Improving Classification Accuracy for Unstructured Medical Documents via Multi-Engine OCR and Deep Learning Collaboration
DOI:
https://doi.org/10.69987/JACS.2026.60201Keywords:
Medical document classification, Multi-engine OCR, Ensemble deep learning, Healthcare information extractionAbstract
The exponential growth of unstructured medical documents poses significant challenges for healthcare information management. This study presents a novel multi-engine collaborative framework integrating diverse optical character recognition (OCR) technologies with ensemble deep learning classifiers to enhance document classification accuracy. The proposed approach adaptively selects optimal OCR engines based on document characteristics, extracts multi-source textual features, and employs confidence-weighted ensemble strategies.
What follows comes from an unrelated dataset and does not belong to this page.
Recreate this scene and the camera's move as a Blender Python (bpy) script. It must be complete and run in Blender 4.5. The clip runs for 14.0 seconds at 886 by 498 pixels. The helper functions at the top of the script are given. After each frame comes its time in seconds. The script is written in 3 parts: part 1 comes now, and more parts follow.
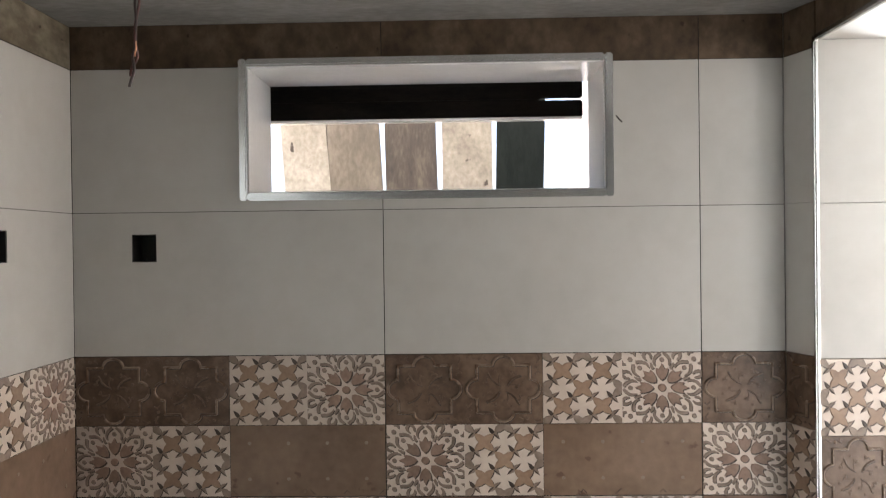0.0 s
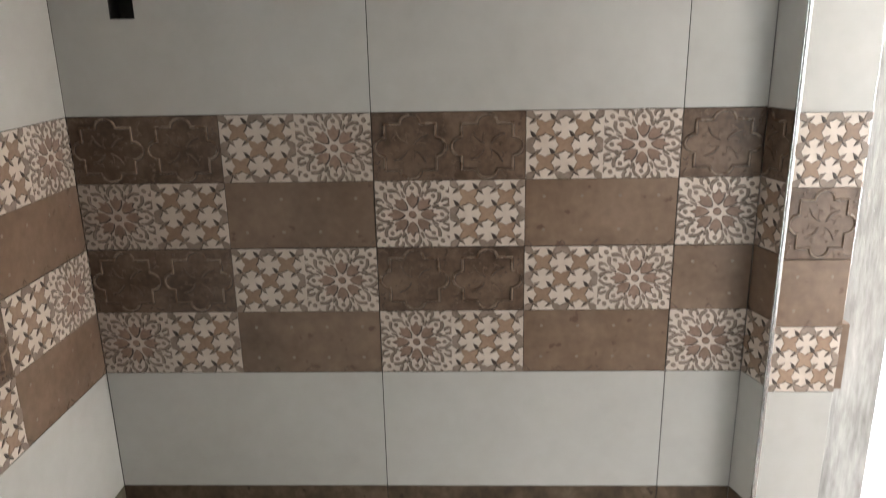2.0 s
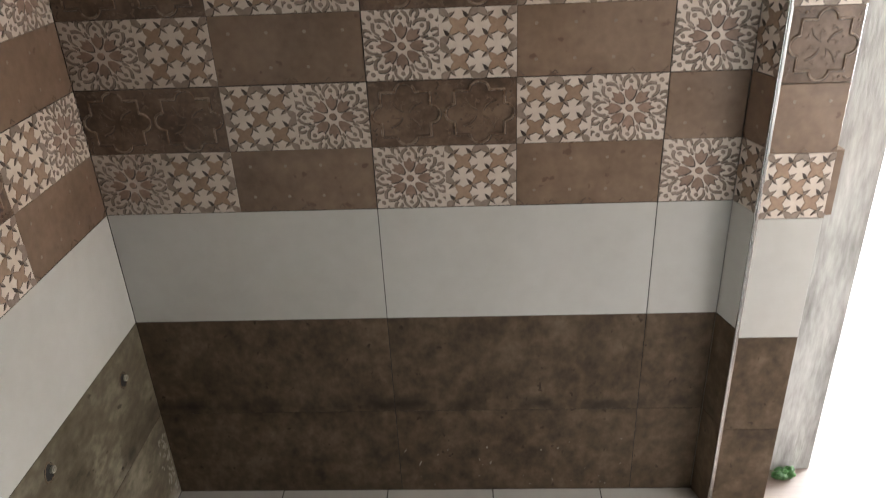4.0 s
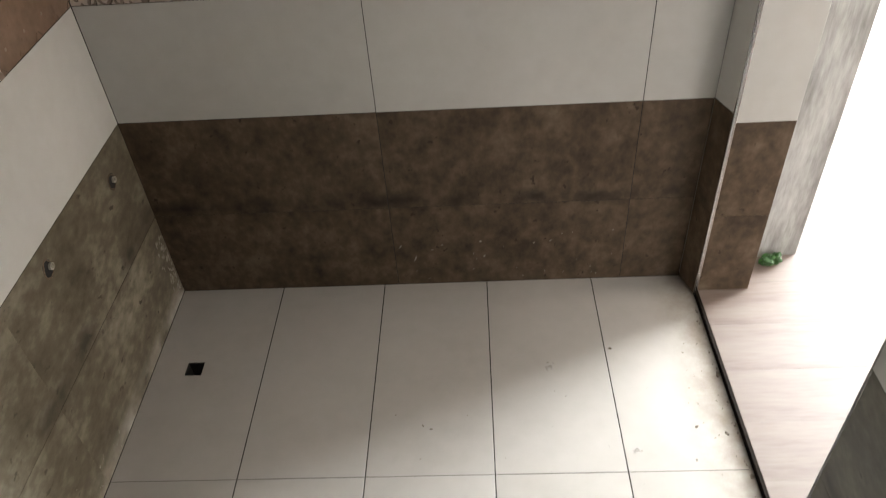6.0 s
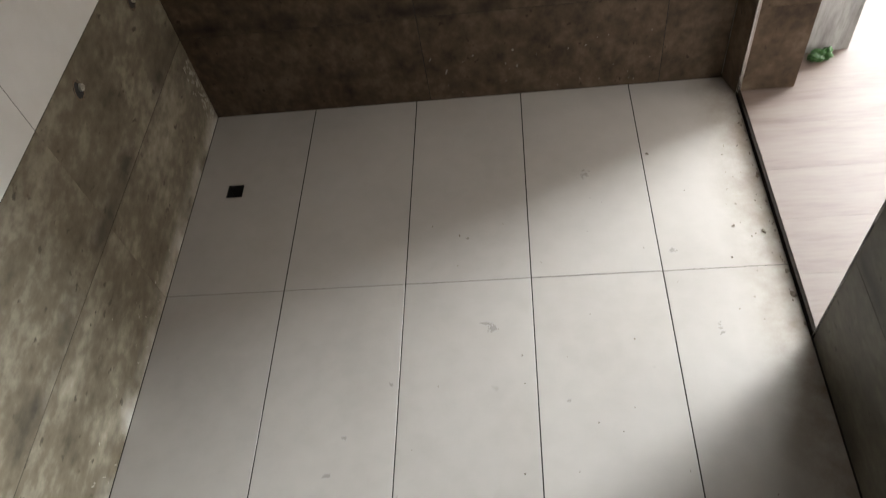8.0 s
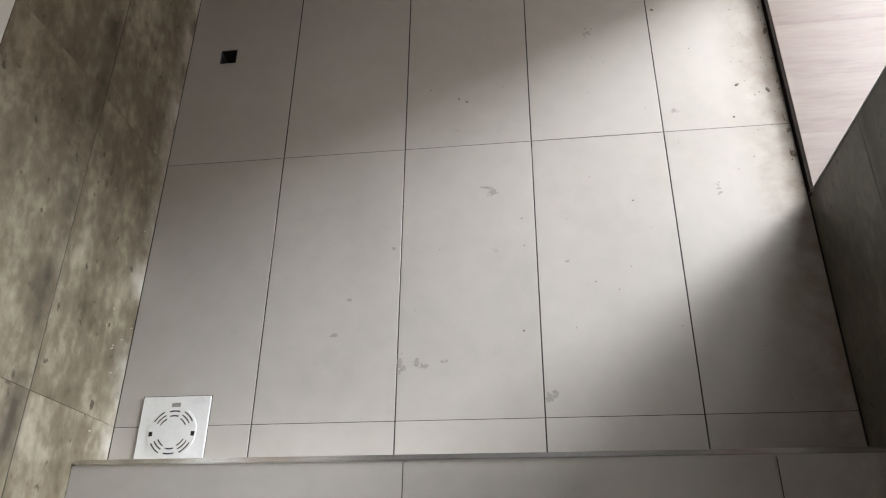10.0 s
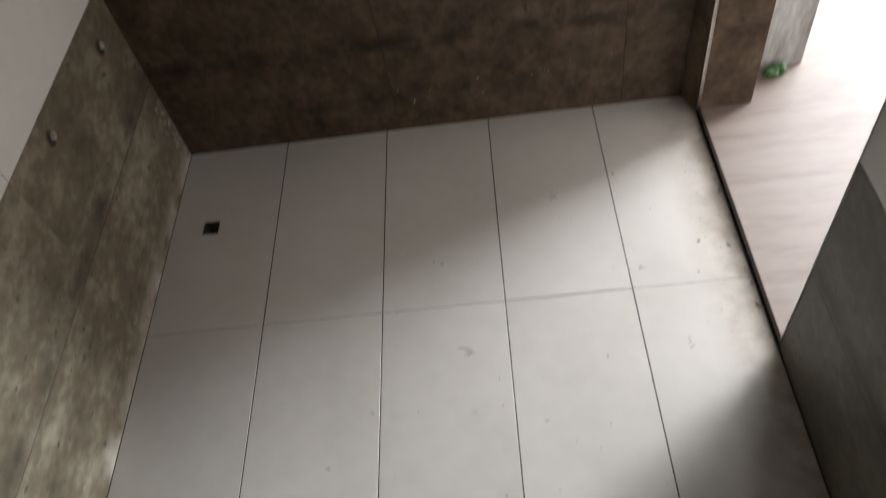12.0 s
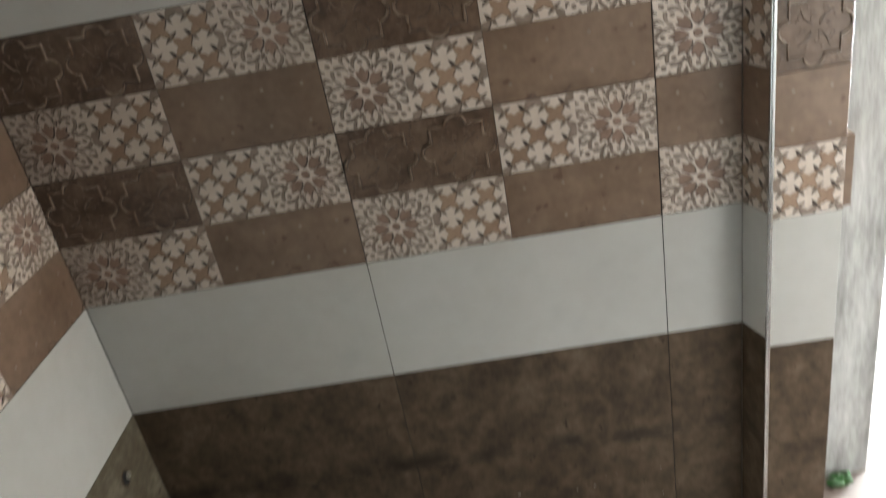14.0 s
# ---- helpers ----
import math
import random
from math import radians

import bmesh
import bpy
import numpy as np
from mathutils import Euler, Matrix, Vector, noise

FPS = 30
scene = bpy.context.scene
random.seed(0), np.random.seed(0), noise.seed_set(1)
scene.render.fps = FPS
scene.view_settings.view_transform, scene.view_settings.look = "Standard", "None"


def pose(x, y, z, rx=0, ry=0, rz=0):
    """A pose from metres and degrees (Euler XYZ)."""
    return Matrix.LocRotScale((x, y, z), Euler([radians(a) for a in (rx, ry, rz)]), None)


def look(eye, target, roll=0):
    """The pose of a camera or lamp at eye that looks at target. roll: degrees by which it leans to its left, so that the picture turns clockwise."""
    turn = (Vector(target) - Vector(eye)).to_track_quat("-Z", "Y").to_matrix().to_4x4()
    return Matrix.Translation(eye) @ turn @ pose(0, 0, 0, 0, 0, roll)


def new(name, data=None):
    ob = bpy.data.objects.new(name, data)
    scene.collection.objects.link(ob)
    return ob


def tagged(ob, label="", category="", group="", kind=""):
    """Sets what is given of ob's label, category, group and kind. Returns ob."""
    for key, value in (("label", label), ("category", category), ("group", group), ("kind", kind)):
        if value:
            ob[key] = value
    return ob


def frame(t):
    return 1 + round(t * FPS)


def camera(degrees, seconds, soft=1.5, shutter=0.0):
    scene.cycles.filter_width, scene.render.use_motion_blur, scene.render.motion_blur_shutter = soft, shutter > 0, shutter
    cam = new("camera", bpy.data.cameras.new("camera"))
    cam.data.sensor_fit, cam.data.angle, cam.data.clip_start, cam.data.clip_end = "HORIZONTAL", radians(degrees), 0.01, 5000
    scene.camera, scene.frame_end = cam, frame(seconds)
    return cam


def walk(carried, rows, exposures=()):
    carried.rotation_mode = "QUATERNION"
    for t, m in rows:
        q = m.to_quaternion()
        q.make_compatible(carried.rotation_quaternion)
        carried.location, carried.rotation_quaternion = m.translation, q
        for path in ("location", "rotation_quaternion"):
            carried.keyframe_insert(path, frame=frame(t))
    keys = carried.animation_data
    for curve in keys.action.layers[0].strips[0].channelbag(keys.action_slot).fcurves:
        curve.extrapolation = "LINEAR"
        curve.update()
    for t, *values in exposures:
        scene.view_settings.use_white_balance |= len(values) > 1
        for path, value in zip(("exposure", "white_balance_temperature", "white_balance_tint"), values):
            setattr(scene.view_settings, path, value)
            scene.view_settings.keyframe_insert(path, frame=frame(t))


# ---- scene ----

An experimental evaluation on a healthcare document dataset achieves 94.7% classification accuracy across clinical notes, diagnostic reports, laboratory results, insurance claims, and prescription forms, outperforming the strongest single-engine baseline (Engine-H) by 11.6 percentage points. The framework maintains an average processing time of 2.4 seconds per document while reducing computational consumption compared with parallel multi-engine execution. These findings validate the effectiveness of multi-engine collaboration for heterogeneous medical documentation systems.